## Written request
Filter out everything except lines holding "with".

»»

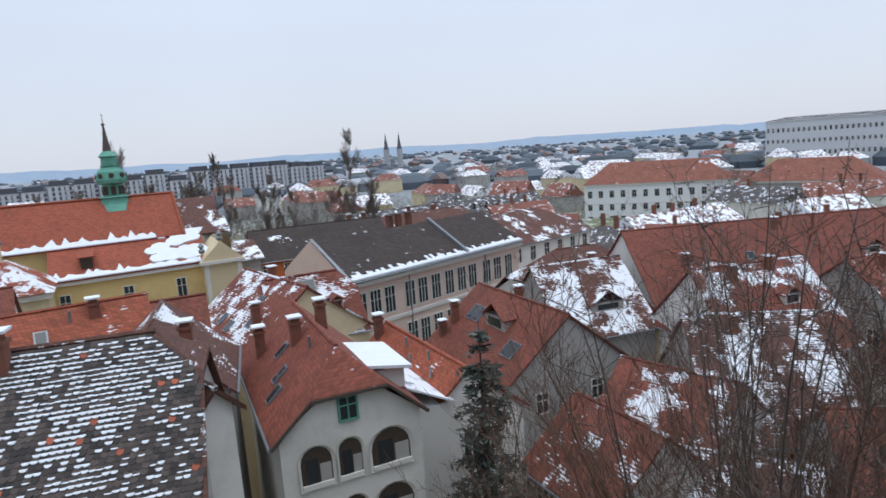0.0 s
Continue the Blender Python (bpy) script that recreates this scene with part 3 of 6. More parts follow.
def town_beyond():
    """Roofs of the town out to the plain, by bearing and distance from the hill."""
    walls, roofs = (plaster_white, plaster_cream, plaster_grey, plaster_white), (far_roof, far_roof, far_roof_snow, far_roof_dark)
    names = {"far_roof": "red-roofed town house with some snow", "far_roof_snow": "town house with a snow-covered roof", "far_roof_dark": "town house with a dark roof"}
    blocked = [(-40, -73, 26), (-58, -39, 17), (-87, -54, 17), (-65, -62, 15), (-77, 6, 22), (-185, -40, 30), (-170, 90, 25)]
    put = []
    while len(put) < 265:
        a = radians(random.uniform(16, 190))
        d = 85 + 520 * random.random() ** 1.3
        x, y = -math.sin(a) * d, math.cos(a) * d
        if any(math.hypot(x - p, y - q) < r for p, q, r in blocked) or any(math.hypot(x - p, y - q) < 9 + d * 0.012 for p, q in put):
            continue
        if 125 < math.degrees(a) < 150 and 95 < d < 230 and random.random() < 0.8:
            continue
        put.append((x, y))
        z = float(ground_height(x, y))
        tall = 6.5 if d < 150 else random.choice((5.5, 6.5, 8.5))
        r = random.choice(roofs)
        if d > 260:
            r = random.choice((far_roof, far_roof_snow, far_roof_snow, far_roof_dark))
        o = far_house(names[r.name], x, y, z, random.uniform(10, 20), random.uniform(4.2, 6), tall, random.uniform(3, 4.5), random.choice((55, 140, 145, 60, 100)) + random.uniform(-9, 9), random.choice(walls if d < 200 else (plaster_grey, plaster_grey, plaster_cream, plaster_white)), r, "town roofs")
        if d < 190:
            for k in range(random.choice((1, 2))):
                part("chimney", Shape().box(-2 + 4 * k, -0.3, tall + 2.2, -1.4 + 4 * k, 0.3, tall + 5.0), brick_chim, o)
            Lh = 4.5
            wy = -o.children[0].data.vertices[0].co.y
            for side, face in ((-1, -90), (1, 90)):
                for i in range(4):
                    window(o, -Lh + 3 * i, side * (wy + 0.02), tall - 2.4, face, 1.0, 1.5)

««

## Written solution
Continue the Blender Python (bpy) script that recreates this scene with part 3 of 6. More parts follow.
    names = {"far_roof": "red-roofed town house with some snow", "far_roof_snow": "town house with a snow-covered roof", "far_roof_dark": "town house with a dark roof"}